AIM OF THE EXERCISE:
Produce an exact copy of all the data below, dropping every image.

** START DATA SHOWN **

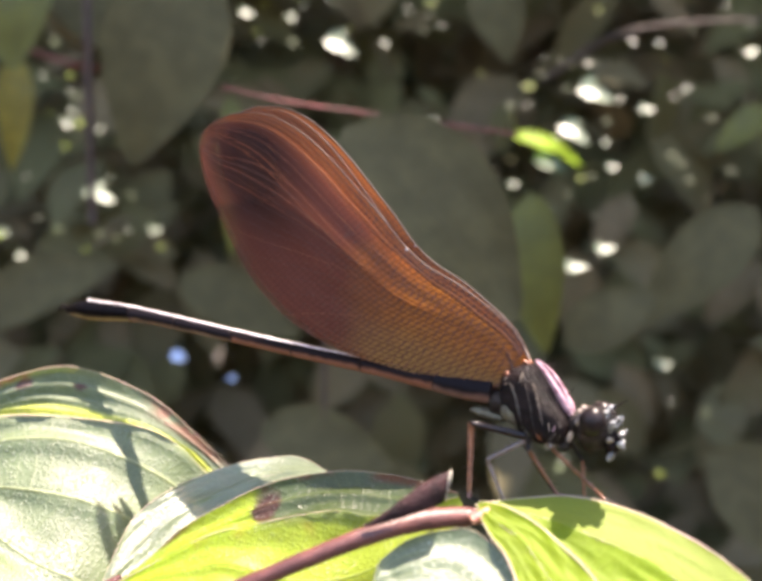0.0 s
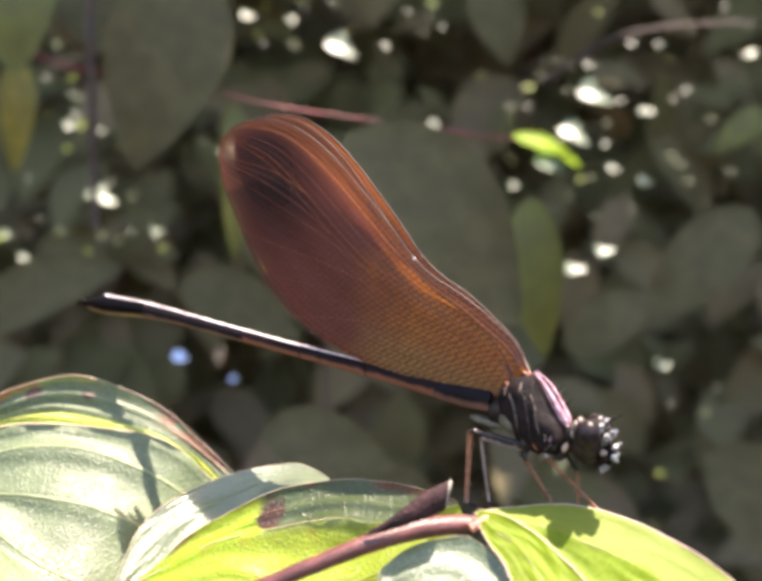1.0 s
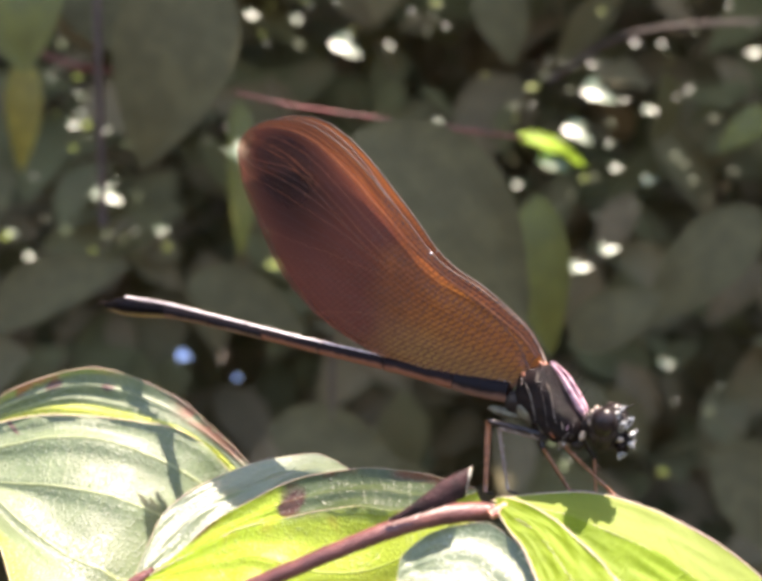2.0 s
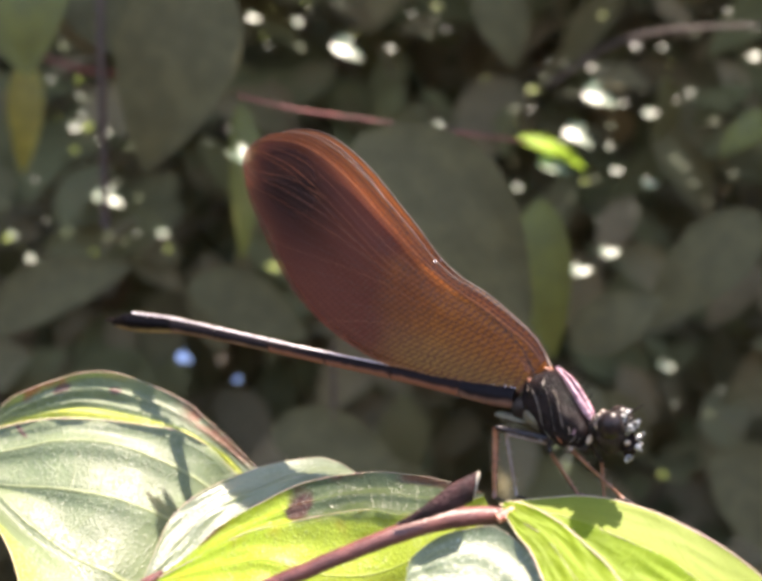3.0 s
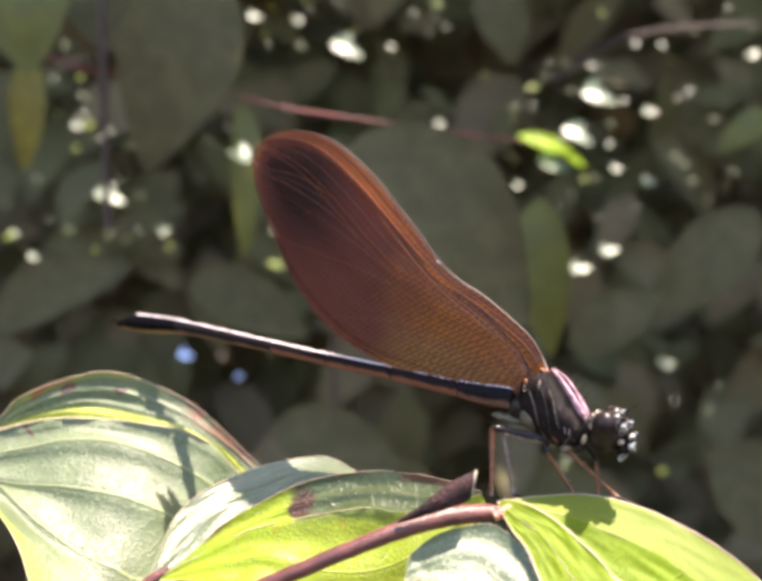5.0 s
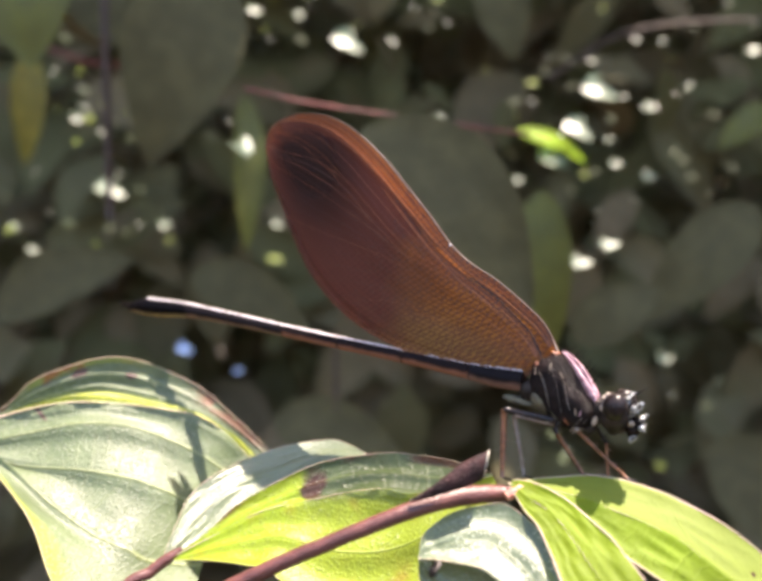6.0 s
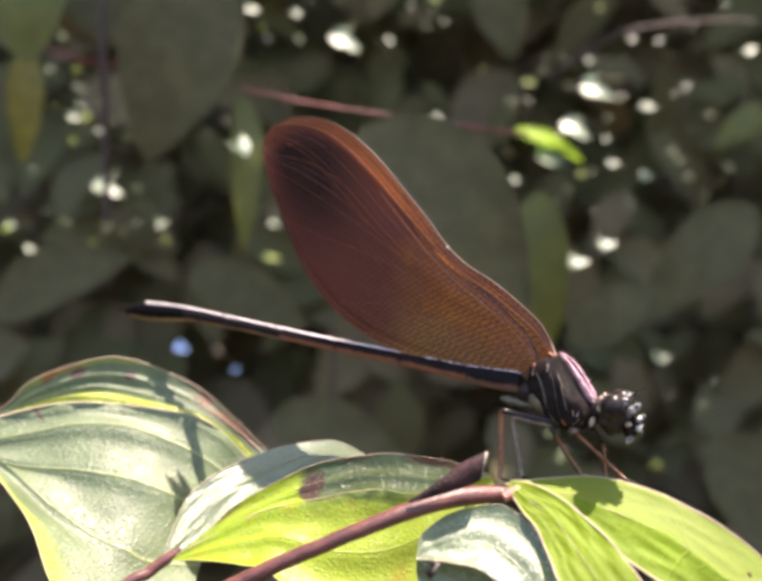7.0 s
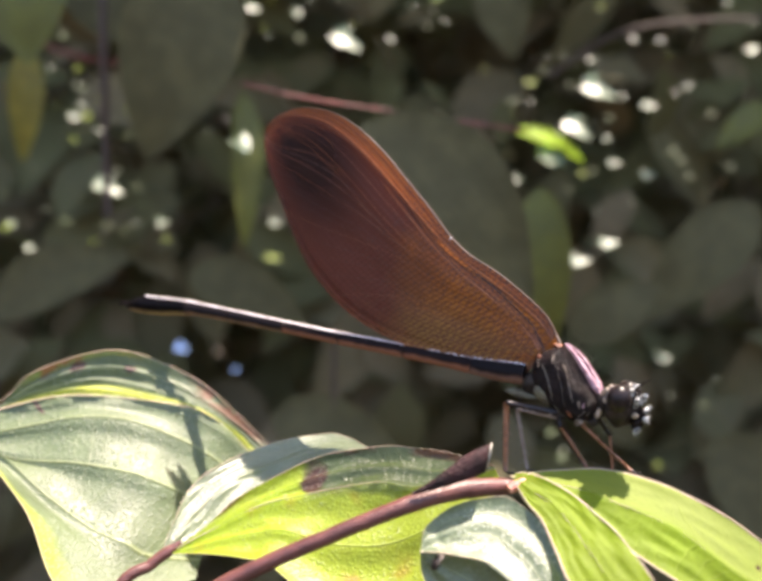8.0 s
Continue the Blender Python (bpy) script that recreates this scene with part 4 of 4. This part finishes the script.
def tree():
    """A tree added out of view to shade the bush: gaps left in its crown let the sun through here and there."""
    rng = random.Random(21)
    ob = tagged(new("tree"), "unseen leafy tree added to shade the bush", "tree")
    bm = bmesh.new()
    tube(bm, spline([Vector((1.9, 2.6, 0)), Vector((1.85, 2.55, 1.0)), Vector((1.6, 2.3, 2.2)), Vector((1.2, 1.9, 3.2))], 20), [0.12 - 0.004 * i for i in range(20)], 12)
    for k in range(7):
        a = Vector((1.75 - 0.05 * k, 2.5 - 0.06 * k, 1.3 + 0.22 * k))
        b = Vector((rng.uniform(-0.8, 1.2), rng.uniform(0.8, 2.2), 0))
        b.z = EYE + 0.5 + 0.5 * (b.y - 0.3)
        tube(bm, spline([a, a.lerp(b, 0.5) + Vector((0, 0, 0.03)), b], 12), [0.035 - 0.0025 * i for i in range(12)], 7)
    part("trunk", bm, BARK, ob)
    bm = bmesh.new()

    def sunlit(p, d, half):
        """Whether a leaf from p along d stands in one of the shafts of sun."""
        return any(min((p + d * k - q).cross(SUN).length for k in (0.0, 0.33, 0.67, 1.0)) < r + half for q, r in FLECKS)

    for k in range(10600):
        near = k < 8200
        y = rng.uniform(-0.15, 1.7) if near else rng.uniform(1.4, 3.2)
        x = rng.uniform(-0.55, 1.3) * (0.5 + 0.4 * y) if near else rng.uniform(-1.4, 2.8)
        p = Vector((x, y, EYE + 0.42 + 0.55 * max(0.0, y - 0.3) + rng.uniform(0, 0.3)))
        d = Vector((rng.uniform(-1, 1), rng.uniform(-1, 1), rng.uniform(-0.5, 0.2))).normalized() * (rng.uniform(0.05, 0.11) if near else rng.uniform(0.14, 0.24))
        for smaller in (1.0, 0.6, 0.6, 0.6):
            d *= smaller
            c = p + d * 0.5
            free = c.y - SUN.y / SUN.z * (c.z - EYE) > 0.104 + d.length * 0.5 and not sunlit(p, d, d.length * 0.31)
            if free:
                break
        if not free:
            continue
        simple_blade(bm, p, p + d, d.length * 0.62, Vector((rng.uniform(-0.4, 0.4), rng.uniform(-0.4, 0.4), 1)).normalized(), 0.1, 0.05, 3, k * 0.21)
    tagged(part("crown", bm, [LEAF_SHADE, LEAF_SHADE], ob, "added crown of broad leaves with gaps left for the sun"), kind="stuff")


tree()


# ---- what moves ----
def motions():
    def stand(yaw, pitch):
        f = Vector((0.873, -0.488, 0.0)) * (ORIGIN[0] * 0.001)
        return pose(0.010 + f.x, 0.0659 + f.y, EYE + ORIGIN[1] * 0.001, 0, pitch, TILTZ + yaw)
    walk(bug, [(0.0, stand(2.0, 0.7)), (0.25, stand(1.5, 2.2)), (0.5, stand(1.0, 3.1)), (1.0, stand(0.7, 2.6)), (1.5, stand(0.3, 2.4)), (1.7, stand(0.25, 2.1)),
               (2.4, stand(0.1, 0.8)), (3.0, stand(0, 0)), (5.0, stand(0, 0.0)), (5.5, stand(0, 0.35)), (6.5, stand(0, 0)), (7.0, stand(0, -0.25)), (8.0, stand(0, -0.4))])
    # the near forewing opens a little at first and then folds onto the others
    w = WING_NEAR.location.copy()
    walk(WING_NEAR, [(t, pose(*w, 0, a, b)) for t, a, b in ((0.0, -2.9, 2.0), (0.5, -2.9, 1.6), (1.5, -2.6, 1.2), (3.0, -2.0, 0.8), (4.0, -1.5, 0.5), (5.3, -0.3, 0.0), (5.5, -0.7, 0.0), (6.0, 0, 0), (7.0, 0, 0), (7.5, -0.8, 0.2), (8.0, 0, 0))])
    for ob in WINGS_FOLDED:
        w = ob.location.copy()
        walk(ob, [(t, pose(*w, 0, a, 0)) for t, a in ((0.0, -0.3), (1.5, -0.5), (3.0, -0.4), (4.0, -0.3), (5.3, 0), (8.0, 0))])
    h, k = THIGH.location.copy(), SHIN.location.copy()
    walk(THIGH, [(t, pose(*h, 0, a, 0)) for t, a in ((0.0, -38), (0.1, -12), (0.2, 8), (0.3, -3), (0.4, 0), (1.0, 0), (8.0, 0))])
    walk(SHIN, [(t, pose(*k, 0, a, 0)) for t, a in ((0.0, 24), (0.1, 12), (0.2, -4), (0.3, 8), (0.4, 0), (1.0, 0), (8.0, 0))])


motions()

** END DATA SHOWN **

EXERCISE ANSWER:
0.0 s
1.0 s
2.0 s
3.0 s
5.0 s
6.0 s
7.0 s
8.0 s
Continue the Blender Python (bpy) script that recreates this scene with part 4 of 4. This part finishes the script.
def tree():
    """A tree added out of view to shade the bush: gaps left in its crown let the sun through here and there."""
    rng = random.Random(21)
    ob = tagged(new("tree"), "unseen leafy tree added to shade the bush", "tree")
    bm = bmesh.new()
    tube(bm, spline([Vector((1.9, 2.6, 0)), Vector((1.85, 2.55, 1.0)), Vector((1.6, 2.3, 2.2)), Vector((1.2, 1.9, 3.2))], 20), [0.12 - 0.004 * i for i in range(20)], 12)
    for k in range(7):
        a = Vector((1.75 - 0.05 * k, 2.5 - 0.06 * k, 1.3 + 0.22 * k))
        b = Vector((rng.uniform(-0.8, 1.2), rng.uniform(0.8, 2.2), 0))
        b.z = EYE + 0.5 + 0.5 * (b.y - 0.3)
        tube(bm, spline([a, a.lerp(b, 0.5) + Vector((0, 0, 0.03)), b], 12), [0.035 - 0.0025 * i for i in range(12)], 7)
    part("trunk", bm, BARK, ob)
    bm = bmesh.new()

    def sunlit(p, d, half):
        """Whether a leaf from p along d stands in one of the shafts of sun."""
        return any(min((p + d * k - q).cross(SUN).length for k in (0.0, 0.33, 0.67, 1.0)) < r + half for q, r in FLECKS)

    for k in range(10600):
        near = k < 8200
        y = rng.uniform(-0.15, 1.7) if near else rng.uniform(1.4, 3.2)
        x = rng.uniform(-0.55, 1.3) * (0.5 + 0.4 * y) if near else rng.uniform(-1.4, 2.8)
        p = Vector((x, y, EYE + 0.42 + 0.55 * max(0.0, y - 0.3) + rng.uniform(0, 0.3)))
        d = Vector((rng.uniform(-1, 1), rng.uniform(-1, 1), rng.uniform(-0.5, 0.2))).normalized() * (rng.uniform(0.05, 0.11) if near else rng.uniform(0.14, 0.24))
        for smaller in (1.0, 0.6, 0.6, 0.6):
            d *= smaller
            c = p + d * 0.5
            free = c.y - SUN.y / SUN.z * (c.z - EYE) > 0.104 + d.length * 0.5 and not sunlit(p, d, d.length * 0.31)
            if free:
                break
        if not free:
            continue
        simple_blade(bm, p, p + d, d.length * 0.62, Vector((rng.uniform(-0.4, 0.4), rng.uniform(-0.4, 0.4), 1)).normalized(), 0.1, 0.05, 3, k * 0.21)
    tagged(part("crown", bm, [LEAF_SHADE, LEAF_SHADE], ob, "added crown of broad leaves with gaps left for the sun"), kind="stuff")


tree()


# ---- what moves ----
def motions():
    def stand(yaw, pitch):
        f = Vector((0.873, -0.488, 0.0)) * (ORIGIN[0] * 0.001)
        return pose(0.010 + f.x, 0.0659 + f.y, EYE + ORIGIN[1] * 0.001, 0, pitch, TILTZ + yaw)
    walk(bug, [(0.0, stand(2.0, 0.7)), (0.25, stand(1.5, 2.2)), (0.5, stand(1.0, 3.1)), (1.0, stand(0.7, 2.6)), (1.5, stand(0.3, 2.4)), (1.7, stand(0.25, 2.1)),
               (2.4, stand(0.1, 0.8)), (3.0, stand(0, 0)), (5.0, stand(0, 0.0)), (5.5, stand(0, 0.35)), (6.5, stand(0, 0)), (7.0, stand(0, -0.25)), (8.0, stand(0, -0.4))])
    # the near forewing opens a little at first and then folds onto the others
    w = WING_NEAR.location.copy()
    walk(WING_NEAR, [(t, pose(*w, 0, a, b)) for t, a, b in ((0.0, -2.9, 2.0), (0.5, -2.9, 1.6), (1.5, -2.6, 1.2), (3.0, -2.0, 0.8), (4.0, -1.5, 0.5), (5.3, -0.3, 0.0), (5.5, -0.7, 0.0), (6.0, 0, 0), (7.0, 0, 0), (7.5, -0.8, 0.2), (8.0, 0, 0))])
    for ob in WINGS_FOLDED:
        w = ob.location.copy()
        walk(ob, [(t, pose(*w, 0, a, 0)) for t, a in ((0.0, -0.3), (1.5, -0.5), (3.0, -0.4), (4.0, -0.3), (5.3, 0), (8.0, 0))])
    h, k = THIGH.location.copy(), SHIN.location.copy()
    walk(THIGH, [(t, pose(*h, 0, a, 0)) for t, a in ((0.0, -38), (0.1, -12), (0.2, 8), (0.3, -3), (0.4, 0), (1.0, 0), (8.0, 0))])
    walk(SHIN, [(t, pose(*k, 0, a, 0)) for t, a in ((0.0, 24), (0.1, 12), (0.2, -4), (0.3, 8), (0.4, 0), (1.0, 0), (8.0, 0))])


motions()